If their current closing rate is 50% and the current leads are 10 per day and their calls are five calls per day, then basically, they make a sale every 2.5 calls and they get five calls in for every 10 leads.

Therefore, they need to get another 10 leads per week and make another five calls to get one more sale each week. At the end of the month, they’ll have their four “extra” sales.

  1. Follow up with team members after the retreat is over. Once you know what each team’s retreat goals are, you can then follow up with your team members after the retreat. Three months is a good mark.

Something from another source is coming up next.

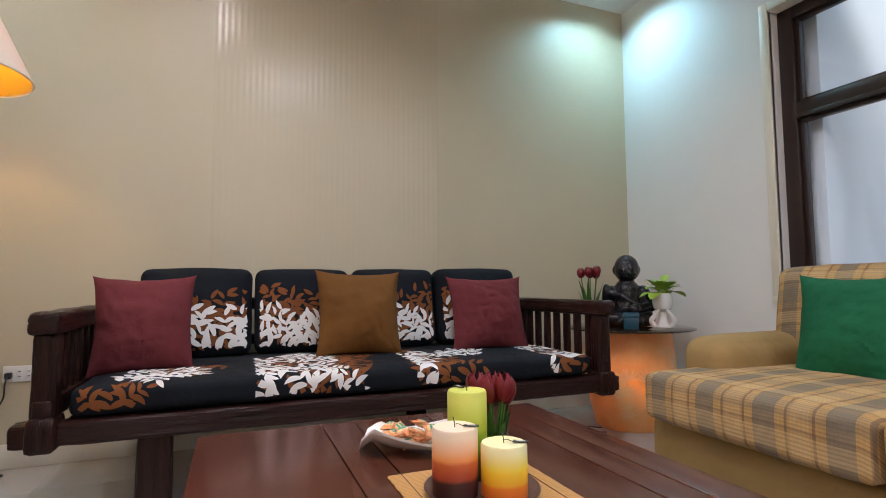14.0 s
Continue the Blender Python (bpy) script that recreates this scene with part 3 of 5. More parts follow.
def rolled_arm(sx):
    outline = arm_outline()
    mid = (-0.03, 0.56)
    ends = [(0.0, 0.030), (0.004, 0.017), (0.012, 0.008), (0.024, 0.002), (0.042, 0.0)]
    length = ARM_Y1 - ARM_Y0
    rows = [(d / length, i) for d, i in ends] + [(0.052 + 0.896 * k / 14 + 0.0, 0.0) for k in range(1, 14)] + [(1 - d * 1.5 / length, i * 1.25) for d, i in ends[::-1]]
    bm = bmesh.new()
    rings = []
    n = len(outline)
    for s, inset in rows:
        ring = []
        for k, (u, z) in enumerate(outline):
            p, q = outline[(k - 1) % n], outline[(k + 1) % n]
            t = Vector((q[0] - p[0], q[1] - p[1])).normalized()
            u2, z2 = u - inset * t.y, z + inset * t.x
            y = ARM_Y0 + (rear_y(z) - ARM_Y0) * s
            dent = 0.0008 * noise.noise(Vector((u * 9 + sx, y * 7, z * 8)))
            ring.append(bm.verts.new((arm_x(sx, u2 + dent, y), y, z2 + dent)))
        rings.append(ring)
    for ra, rb in zip(rings, rings[1:]):
        for k in range(n):
            bm.faces.new((ra[k], ra[(k + 1) % n], rb[(k + 1) % n], rb[k]))
    for ring in (rings[0], rings[-1]):
        centre = bm.verts.new(sum((v.co for v in ring), Vector()) / n)
        for k in range(n):
            bm.faces.new((ring[k], ring[(k + 1) % n], centre))
    return bm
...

Talk to the team leads to find if they are on their way to achieving the goals they set at the retreat.

Going back to the sales example, let’s say that everyone gets another four sales per month, and the dollar amount on those sales is $500 after commission. Let’s say further that the retreat cost you $1,000 per team member. Since the retreat, each salesperson has brought in $1,500 more each month than he/ she did before the retreat, due to the goals he/she set at the retreat.

This means your ROI for the retreat for your sales team is $500 per person per month. Also, keep in mind that if each person on your sales team continues to make an additional four sales per month for the whole year, then your ROI per person for the retreat will go from $1,500 (at the three-month mark) to $6,000 (at the one-year mark).

Final Thoughts on Getting the Best ROI From Your Retreat

If your employees work in disparate offices and/ or remotely, being able to measure the ROI and VOI of your retreat can be invaluable. Not only do company retreats help your seasoned team members build relationships with your remote and new employees, they can increase your ROI in a very real way.